The Vele di Scampia, once a modernist vision, now stand as symbols of decay and erasure. Shaped by both architecture and myth, they hold a contested identity. This project restages them as cultural archives, using participatory filmmaking to reshape their narrative and reconnect them with Naples.

Vele di Scampia, a brutalist housing complex in Naples, faces demolition due to urban decay and its association with organized crime. This project challenges its fate by transforming it into a cultural archive and participatory film festival space. Inspired by Commedia dell'arte, the project creates mask-like buildings that incorporate performance, craft, and community spaces. By reconnecting the Vele to the city through ongoing engagement, the project offers a model for adaptive conservation, providing an alternative to demolition and a way to breathe new life into neglected urban spaces.

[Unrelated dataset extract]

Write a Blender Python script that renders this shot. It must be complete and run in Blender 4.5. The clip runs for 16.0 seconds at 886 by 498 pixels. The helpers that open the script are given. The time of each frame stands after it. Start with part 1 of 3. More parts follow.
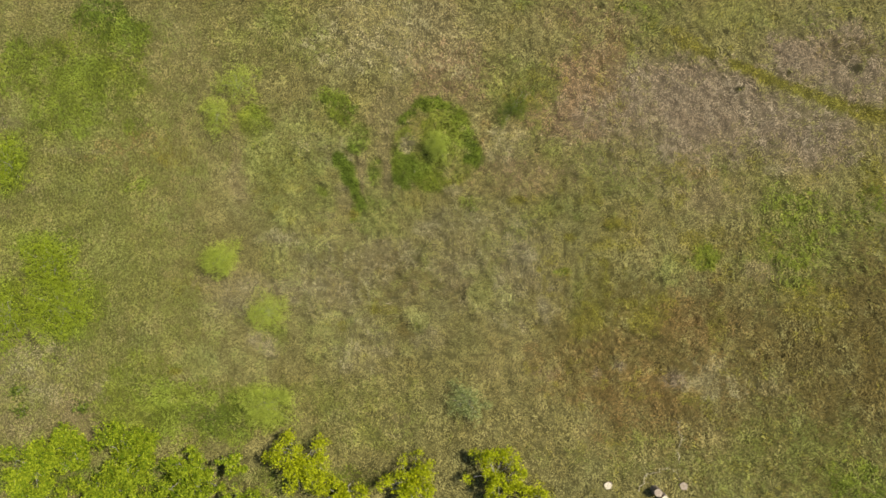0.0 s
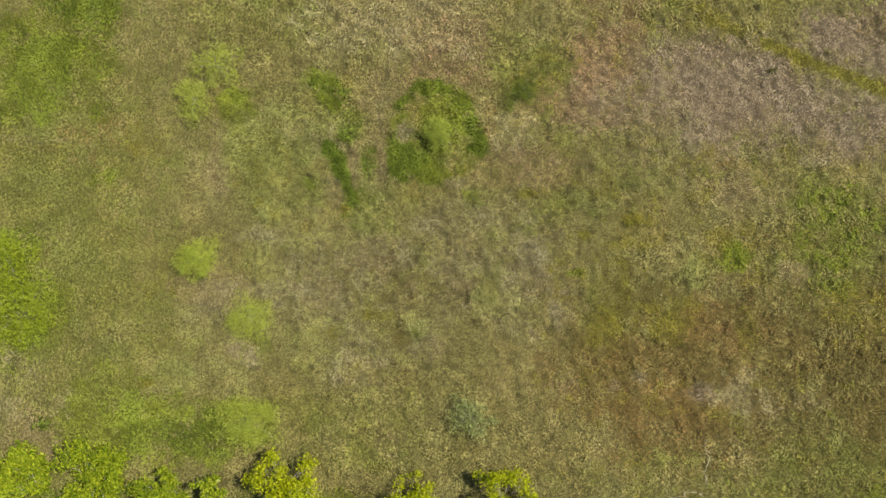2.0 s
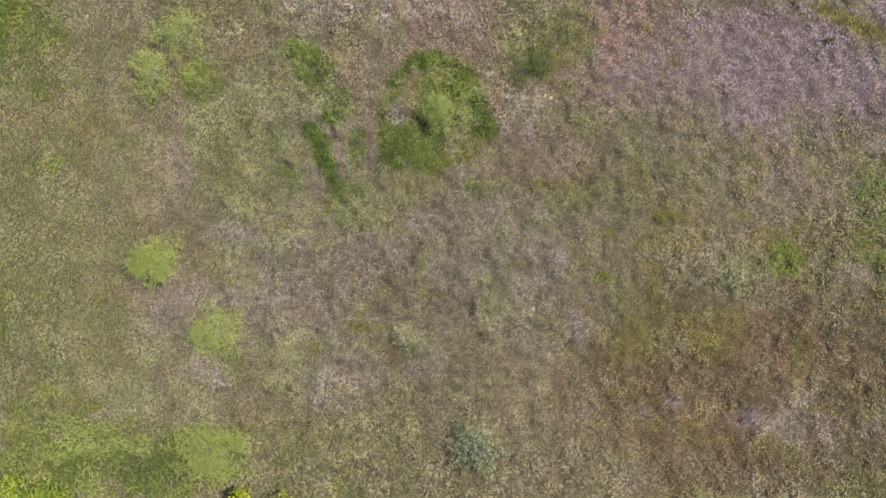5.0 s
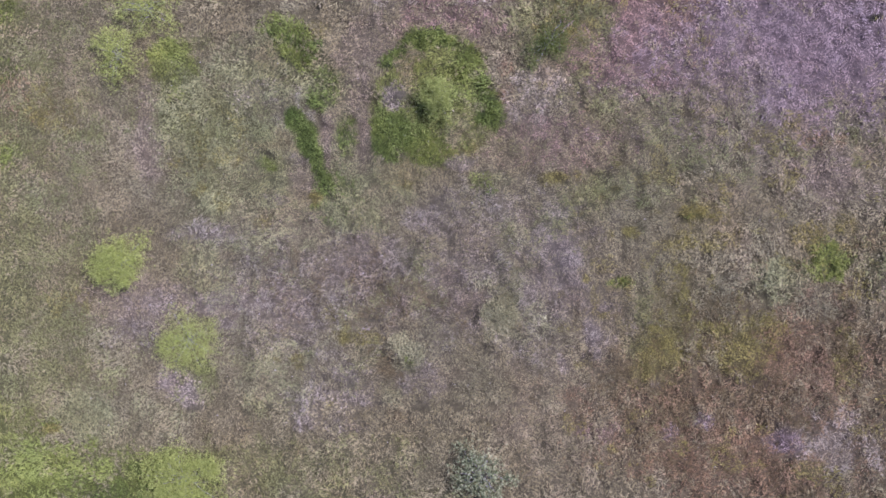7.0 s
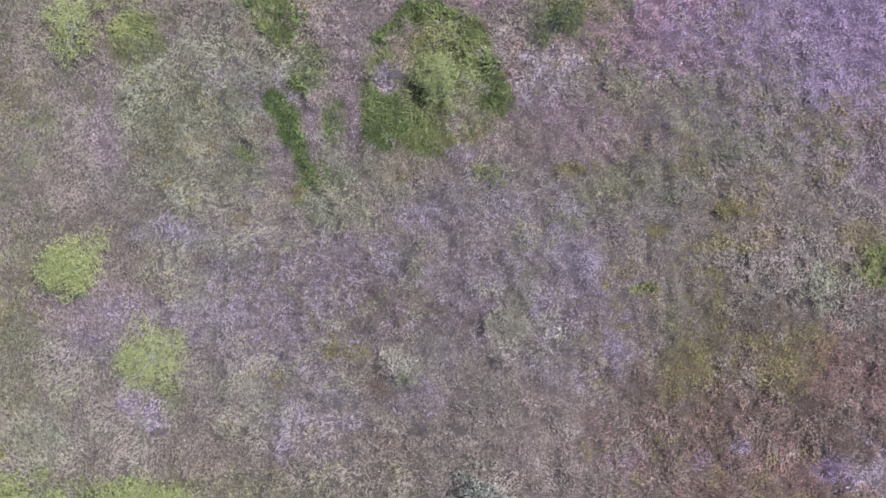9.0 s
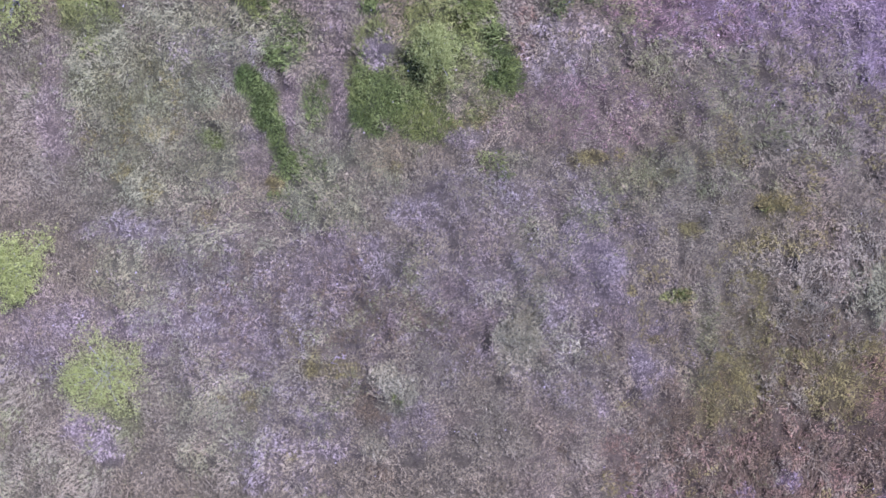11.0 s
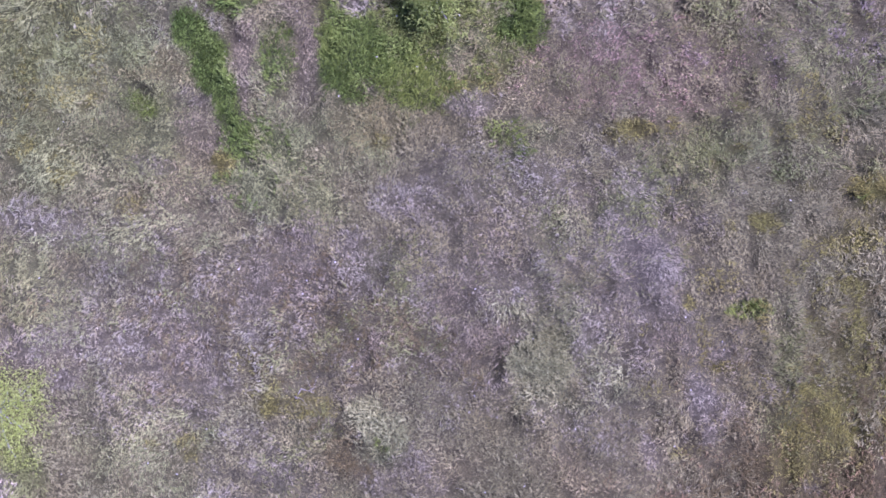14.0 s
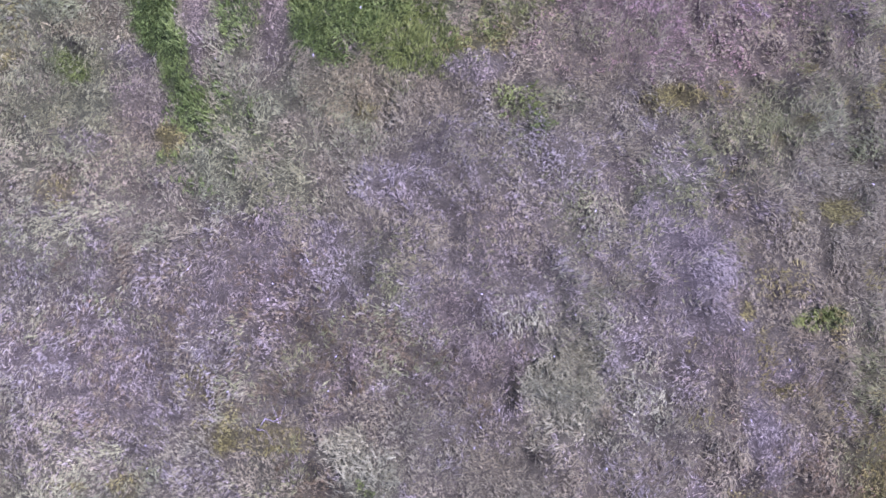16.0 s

This project transforms the Vele di Scampia from a symbol of decay into a cultural hub through a dual strategy: architectural interventions and a participatory film and arts festival. By addressing the Vele’s social isolation and physical deterioration, the project restages it as both a site of production and engagement, to reconnect it with Naples.

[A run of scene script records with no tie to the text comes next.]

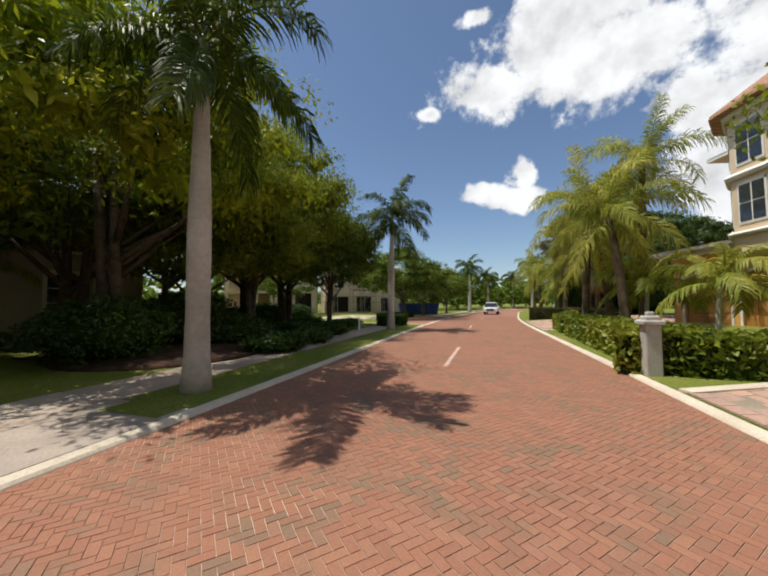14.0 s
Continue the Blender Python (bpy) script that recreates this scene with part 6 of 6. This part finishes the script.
fan_palm(-29.6, 143.6, 8.8, 1.5, 3, (0.1, 0))
fan_palm(-31.4, 142.8, 7.2, 1.5, 4)
fan_palm(-28.9, 143.2, 4.3, 1.4, 5)
fan_palm(-27.4, 144.2, 10.2, 1.5, 11)
fan_palm(-30.4, 144.6, 5.6, 1.4, 16)
fan_palm(16.2, 51.4, 4.6, 1.7, 6, n=26, low=-25, mat=1, dead=False, label="silvery fan palm beside the drive")
fan_palm(14.6, 57.6, 4.6, 1.6, 12, n=24, low=-15, mat=1, dead=False, label="tall silvery fan palm behind a dark hedge")
fan_palm(17.4, 59.6, 4.8, 1.6, 13, n=24, low=-15, mat=1, dead=False, label="tall silvery fan palm behind a dark hedge")
fan_palm(-8.8, 52.5, 3.6, 0.95, 14, label="fan palm with drooping leaves before the house")
fan_palm(-8.6, 54.0, 3.9, 0.95, 15, label="fan palm with drooping leaves before the house")
fan_palm(17.5, 85.0, 6.0, 0.9, 7)
fan_palm(19.5, 88.0, 6.6, 0.9, 8)
fan_palm(-17.5, 85.4, 4.8, 0.9, 9)
for k, (x, y, h, s) in enumerate(((-21.7, 46.8, 3.6, 1.45), (-10.9, 49.4, 6.6, 1.9), (-13.5, 44.0, 3.0, 0.95), (-12.0, 57.0, 5.2, 1.1), (18.5, 58.0, 3.0, 1.2), (18.8, 52.0, 3.2, 1.2), (17.5, 43.4, 2.4, 1.15), (18.6, 42.2, 2.7, 1.15), (19.6, 43.6, 2.5, 1.2), (20.4, 41.6, 2.6, 1.15), (2.4, 103.6, 2.2, 1.0), (4.6, 101.0, 2.6, 1.0), (-1.6, 106.4, 1.4, 1.1), (10.5, 96.5, 1.8, 1.0), (11.6, 94.0, 1.5, 1.0),
                                   (-18.4, 127.2, 2.0, 1.4), (-21.0, 129.4, 2.2, 1.4), (-6.5, 47.1, 0.7, 1.2), (-4.6, 46.6, 0.9, 1.2), (-3.0, 46.4, 0.7, 1.15), (-2.9, 45.5, 0.8, 1.1))):
    coconut_palm(x, y, h, (0.1, 0.1), s, 30 + k, "slender garden palm with feathery leaves", SMALLP, 0.08, 15, False, "garden palms")

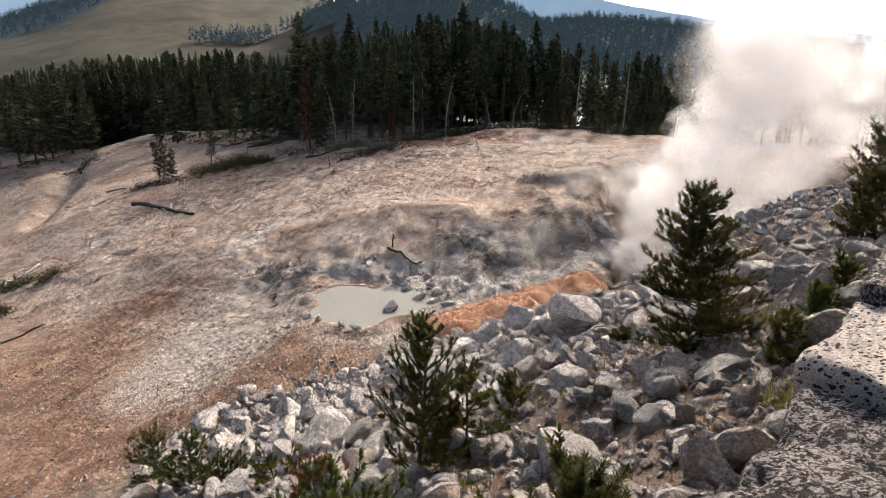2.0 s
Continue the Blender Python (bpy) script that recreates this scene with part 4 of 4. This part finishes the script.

The first aim focuses on physical and social interventions within the Vele. New communal spaces—such as a library, market, aviary cinema, bar, gardens, and a public stage—reintroduce the vibrancy of Naples’ streets into the fortress-like Vele. Carvings in the facade correct the short comings of the original design, creating much-needed public spaces. Inspired by Neapolitan Commedia dell’arte, these interventions take on character-like forms, acting as catalysts for social renewal.

The second aspect is a participatory film and arts festival, promoting community-driven filmmaking and performance. A film and craft school at the Vele serves as the festival’s foundation, producing films, set designs, and performances that are later projected throughout Naples, fostering cultural exchange. Drawing from the Theatre of the Oppressed, the festival turns residents into active participants rather than passive spectators, helping them regain their social identity.

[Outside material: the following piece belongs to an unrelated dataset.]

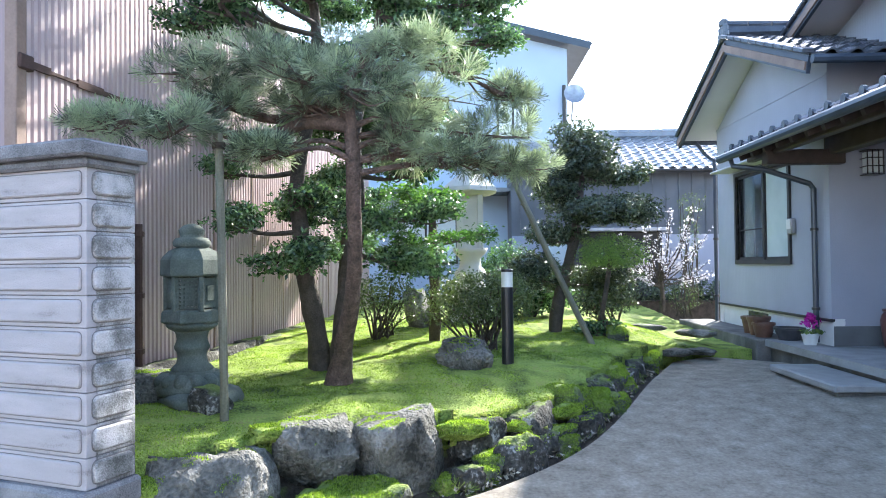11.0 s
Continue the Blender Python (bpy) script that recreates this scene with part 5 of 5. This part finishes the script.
# ---------------------------------------------------------------- poles, lamp, lanterns
stake = thing("support_pole", "weathered round wooden pole propping the pine limb", "pole")
part("pole", tube(bmesh.new(), smooth_path([(-3.7, 2.52, 0.4), (-3.7, 2.51, 1.3), (-3.695, 2.49, 2.4)], 4), 0.027, 10, 0.12), M_STAKE, stake)
part("tie", lathe(bmesh.new(), [(0.04, 2.3), (0.043, 2.32), (0.04, 2.34)], 10, m=Matrix.Translation((-3.695, 2.49, 0))), M_SOIL, stake)
prop = thing("support_pole", "slanting bamboo prop leaning into the pine", "pole")
part("pole", tube(bmesh.new(), [(-6.84, 5.46, 0.55), (-6.9, 5.0, 1.55), (-6.96, 4.55, 2.55), (-6.98, 4.4, 2.85)], [0.034, 0.032, 0.03, 0.028], 10, 0.05), M_STAKE, prop)
for k in range(1, 7):
    p = Vector((-6.84, 5.46, 0.55)).lerp(Vector((-6.98, 4.4, 2.85)), k / 7)
    part("node", tube(bmesh.new(), [p, p + Vector((-0.001, -0.009, 0.02))], 0.037, 10), M_STAKE, prop)

lamp = thing("garden_lamp", "black bollard garden lamp with white head", "lamp", (-5.67, 4.43, 0))
part("post", lathe(bmesh.new(), [(0.055, 0.5), (0.055, 1.335)], 18), M_BLACK, lamp)
part("diffuser", lathe(bmesh.new(), [(0.052, 1.335), (0.052, 1.475)], 18), M_PLASTIC, lamp, "white frosted lamp head")
part("cap", lathe(bmesh.new(), [(0.056, 1.473), (0.056, 1.495), (0.05, 1.5)], 18), M_BLACK, lamp)

lan = thing("stone_lantern", "old mossy carved stone lantern on a lotus base", "stone lantern", (-4.235, 2.1, 0))
part("plinth", rock_mesh("plinth", 0.36, 0.32, 0.14, 77, 0.15, 3, 0.5), M_LANTERN, lan, m=pose(0.03, 0.05, 0.6))
part("lotus_base", lathe(bmesh.new(), [(0.24, 0.66), (0.245, 0.71), (0.215, 0.76), (0.16, 0.8), (0.145, 0.82)], 24), M_LANTERN, lan, smooth=True)
for k in range(12):
    a = k * math.pi / 6
    bm = bmesh.new()
    bmesh.ops.create_uvsphere(bm, u_segments=8, v_segments=6, radius=1, matrix=Matrix.Diagonal((0.075, 0.05, 0.055, 1)))
    part("petal", bm, M_LANTERN, lan, smooth=True, m=pose(0.182 * math.cos(a), 0.182 * math.sin(a), 0.755, 0, 0, math.degrees(a)))
part("shaft", lathe(bmesh.new(), [(0.14, 0.8), (0.146, 0.83), (0.13, 0.85), (0.108, 0.87), (0.1, 0.92), (0.105, 0.95), (0.12, 0.97), (0.122, 0.99), (0.116, 1.0), (0.104, 1.04), (0.112, 1.08), (0.13, 1.11)], 24), M_LANTERN, lan, smooth=True)
part("collar", lathe(bmesh.new(), [(0.13, 1.1), (0.17, 1.125), (0.178, 1.14), (0.17, 1.155)], 24), M_LANTERN, lan, "ribbed collar under the platform", smooth=True)
part("platform", lathe(bmesh.new(), [(0.17, 1.145), (0.205, 1.16), (0.21, 1.17), (0.206, 1.225), (0.2, 1.24), (0.18, 1.25)], 6), M_LANTERN, lan)
HEX = 0.16
panel_me = to_mesh(one_box(-0.03, -0.075, 0.02, -0.006, 0.075, 0.235, bevel=0.004), "panel")
relief_me = to_mesh(one_box(-0.01, -0.035, 0.07, 0.004, 0.035, 0.18, bevel=0.004), "relief")
post_me = to_mesh(one_box(-0.03, -0.016, 0.0, 0.02, 0.016, 0.255, bevel=0.004), "post")
grid = bmesh.new()
knots = {(i, j): grid.verts.new((-0.01, -0.075 + i * 0.15 / 11, 0.02 + j * 0.215 / 15)) for i in range(12) for j in range(16)}
for i in range(11):
    for j in range(15):
        if i % 2 == 0 or j % 2 == 0:
            grid.faces.new([knots[q] for q in ((i, j), (i + 1, j), (i + 1, j + 1), (i, j + 1))])
bmesh.ops.solidify(grid, geom=grid.faces[:], thickness=0.012)
lattice_me = to_mesh(grid, "lattice")
for k in range(6):
    side = Matrix.Rotation(k * math.pi / 3 + 0.2, 4, "Z") @ Matrix.Translation((HEX, 0, 1.24))
    place("post", post_me, M_LANTERN, lan, m=Matrix.Rotation(k * math.pi / 3 + 0.2 + math.pi / 6, 4, "Z") @ Matrix.Translation((0.172, 0, 1.24)))
    if k % 2:
        panel = place("panel", panel_me, M_LANTERN, lan, m=side)
        place("relief", relief_me, M_LANTERN, lan, m=side)
    else:
        place("lattice", lattice_me, M_LANTERN, lan, "pierced stone lattice", m=side)
part("roof", lathe(bmesh.new(), [(0.18, 1.48), (0.212, 1.488), (0.218, 1.5), (0.214, 1.6), (0.2, 1.625), (0.16, 1.665), (0.12, 1.685), (0.1, 1.69)], 6, m=Matrix.Rotation(0.72, 4, "Z")), M_LANTERN, lan)
part("finial", lathe(bmesh.new(), [(0.1, 1.685), (0.125, 1.7), (0.13, 1.73), (0.11, 1.755), (0.075, 1.762), (0.085, 1.785), (0.09, 1.81), (0.06, 1.845), (0.015, 1.86)], 16), M_LANTERN, lan, smooth=True)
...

A cycle of material exchange recycles architectural elements, such as gangway beams, into festival pavilions, street furniture, and cinema structures. The festival follows a route from Scampia to central Naples, symbolically and physically reintegrating the Vele into the city’s social sphere.

This approach offers an alternative to demolition, transforming the Vele from a failed modernist site into an evolving cultural landmark that provides a model for urban regeneration.